Repeat the material verbatim. Images are excluded from the copy.

<<<<

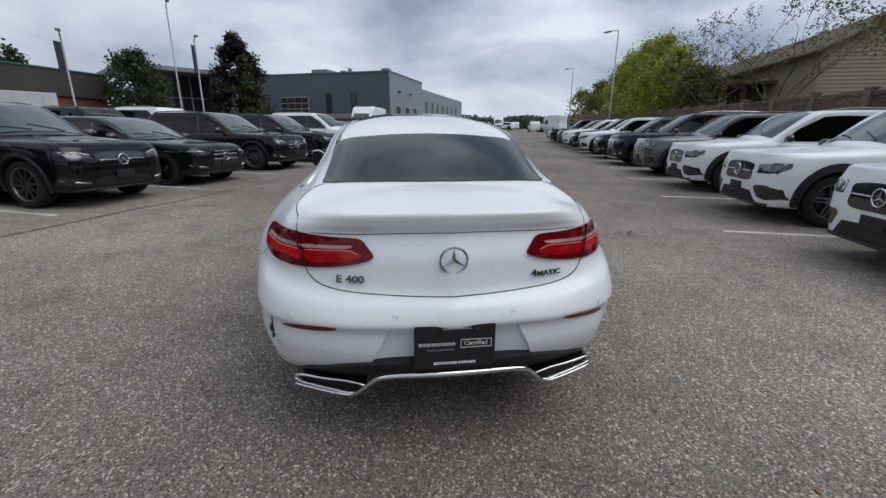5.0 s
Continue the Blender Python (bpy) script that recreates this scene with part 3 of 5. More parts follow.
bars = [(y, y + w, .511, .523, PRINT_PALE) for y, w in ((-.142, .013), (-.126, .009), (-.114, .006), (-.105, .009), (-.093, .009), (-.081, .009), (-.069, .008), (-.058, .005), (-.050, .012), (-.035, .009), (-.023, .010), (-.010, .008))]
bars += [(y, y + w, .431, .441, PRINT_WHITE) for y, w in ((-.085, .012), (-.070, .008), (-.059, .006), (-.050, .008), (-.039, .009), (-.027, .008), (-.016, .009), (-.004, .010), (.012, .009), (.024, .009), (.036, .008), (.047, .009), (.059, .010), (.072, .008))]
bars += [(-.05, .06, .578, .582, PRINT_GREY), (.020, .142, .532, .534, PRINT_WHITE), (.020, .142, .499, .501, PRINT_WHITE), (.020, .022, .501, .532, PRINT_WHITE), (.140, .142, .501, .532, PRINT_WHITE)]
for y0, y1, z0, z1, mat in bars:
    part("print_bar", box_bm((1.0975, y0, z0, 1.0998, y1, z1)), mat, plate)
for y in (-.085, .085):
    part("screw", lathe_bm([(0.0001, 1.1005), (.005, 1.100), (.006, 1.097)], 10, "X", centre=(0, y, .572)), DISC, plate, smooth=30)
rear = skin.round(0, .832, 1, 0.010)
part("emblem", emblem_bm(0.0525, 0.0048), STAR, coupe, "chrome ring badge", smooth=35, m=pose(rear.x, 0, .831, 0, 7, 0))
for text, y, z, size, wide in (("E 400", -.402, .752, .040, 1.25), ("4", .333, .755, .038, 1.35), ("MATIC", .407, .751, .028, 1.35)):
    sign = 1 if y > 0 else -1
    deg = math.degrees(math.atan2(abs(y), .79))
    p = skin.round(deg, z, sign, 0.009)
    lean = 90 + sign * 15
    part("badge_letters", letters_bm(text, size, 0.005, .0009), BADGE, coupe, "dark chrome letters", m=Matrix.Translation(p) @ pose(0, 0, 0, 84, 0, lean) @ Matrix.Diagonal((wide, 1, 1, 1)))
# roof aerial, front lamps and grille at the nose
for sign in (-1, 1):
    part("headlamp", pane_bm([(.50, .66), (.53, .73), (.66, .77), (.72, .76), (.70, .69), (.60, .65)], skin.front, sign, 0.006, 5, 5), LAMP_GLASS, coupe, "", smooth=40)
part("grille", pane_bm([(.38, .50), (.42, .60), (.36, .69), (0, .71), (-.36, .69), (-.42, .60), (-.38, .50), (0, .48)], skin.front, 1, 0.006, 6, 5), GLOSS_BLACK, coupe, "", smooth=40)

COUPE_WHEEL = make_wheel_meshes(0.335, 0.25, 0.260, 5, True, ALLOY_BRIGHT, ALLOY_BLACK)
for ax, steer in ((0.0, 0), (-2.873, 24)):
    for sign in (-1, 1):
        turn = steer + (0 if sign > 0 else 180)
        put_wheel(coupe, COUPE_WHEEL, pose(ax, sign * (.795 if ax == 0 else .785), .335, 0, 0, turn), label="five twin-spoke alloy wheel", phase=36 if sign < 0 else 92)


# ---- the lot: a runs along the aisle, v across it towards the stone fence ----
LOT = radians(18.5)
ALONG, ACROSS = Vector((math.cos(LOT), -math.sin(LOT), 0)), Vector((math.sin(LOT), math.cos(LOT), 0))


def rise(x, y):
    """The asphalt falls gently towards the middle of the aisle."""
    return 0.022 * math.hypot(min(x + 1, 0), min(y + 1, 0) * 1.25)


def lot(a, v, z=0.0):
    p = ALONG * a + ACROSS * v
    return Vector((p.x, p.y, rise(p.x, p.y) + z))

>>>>

# The output
5.0 s
Continue the Blender Python (bpy) script that recreates this scene with part 3 of 5. More parts follow.
bars = [(y, y + w, .511, .523, PRINT_PALE) for y, w in ((-.142, .013), (-.126, .009), (-.114, .006), (-.105, .009), (-.093, .009), (-.081, .009), (-.069, .008), (-.058, .005), (-.050, .012), (-.035, .009), (-.023, .010), (-.010, .008))]
bars += [(y, y + w, .431, .441, PRINT_WHITE) for y, w in ((-.085, .012), (-.070, .008), (-.059, .006), (-.050, .008), (-.039, .009), (-.027, .008), (-.016, .009), (-.004, .010), (.012, .009), (.024, .009), (.036, .008), (.047, .009), (.059, .010), (.072, .008))]
bars += [(-.05, .06, .578, .582, PRINT_GREY), (.020, .142, .532, .534, PRINT_WHITE), (.020, .142, .499, .501, PRINT_WHITE), (.020, .022, .501, .532, PRINT_WHITE), (.140, .142, .501, .532, PRINT_WHITE)]
for y0, y1, z0, z1, mat in bars:
    part("print_bar", box_bm((1.0975, y0, z0, 1.0998, y1, z1)), mat, plate)
for y in (-.085, .085):
    part("screw", lathe_bm([(0.0001, 1.1005), (.005, 1.100), (.006, 1.097)], 10, "X", centre=(0, y, .572)), DISC, plate, smooth=30)
rear = skin.round(0, .832, 1, 0.010)
part("emblem", emblem_bm(0.0525, 0.0048), STAR, coupe, "chrome ring badge", smooth=35, m=pose(rear.x, 0, .831, 0, 7, 0))
for text, y, z, size, wide in (("E 400", -.402, .752, .040, 1.25), ("4", .333, .755, .038, 1.35), ("MATIC", .407, .751, .028, 1.35)):
    sign = 1 if y > 0 else -1
    deg = math.degrees(math.atan2(abs(y), .79))
    p = skin.round(deg, z, sign, 0.009)
    lean = 90 + sign * 15
    part("badge_letters", letters_bm(text, size, 0.005, .0009), BADGE, coupe, "dark chrome letters", m=Matrix.Translation(p) @ pose(0, 0, 0, 84, 0, lean) @ Matrix.Diagonal((wide, 1, 1, 1)))
# roof aerial, front lamps and grille at the nose
for sign in (-1, 1):
    part("headlamp", pane_bm([(.50, .66), (.53, .73), (.66, .77), (.72, .76), (.70, .69), (.60, .65)], skin.front, sign, 0.006, 5, 5), LAMP_GLASS, coupe, "", smooth=40)
part("grille", pane_bm([(.38, .50), (.42, .60), (.36, .69), (0, .71), (-.36, .69), (-.42, .60), (-.38, .50), (0, .48)], skin.front, 1, 0.006, 6, 5), GLOSS_BLACK, coupe, "", smooth=40)

COUPE_WHEEL = make_wheel_meshes(0.335, 0.25, 0.260, 5, True, ALLOY_BRIGHT, ALLOY_BLACK)
for ax, steer in ((0.0, 0), (-2.873, 24)):
    for sign in (-1, 1):
        turn = steer + (0 if sign > 0 else 180)
        put_wheel(coupe, COUPE_WHEEL, pose(ax, sign * (.795 if ax == 0 else .785), .335, 0, 0, turn), label="five twin-spoke alloy wheel", phase=36 if sign < 0 else 92)


# ---- the lot: a runs along the aisle, v across it towards the stone fence ----
LOT = radians(18.5)
ALONG, ACROSS = Vector((math.cos(LOT), -math.sin(LOT), 0)), Vector((math.sin(LOT), math.cos(LOT), 0))


def rise(x, y):
    """The asphalt falls gently towards the middle of the aisle."""
    return 0.022 * math.hypot(min(x + 1, 0), min(y + 1, 0) * 1.25)


def lot(a, v, z=0.0):
    p = ALONG * a + ACROSS * v
    return Vector((p.x, p.y, rise(p.x, p.y) + z))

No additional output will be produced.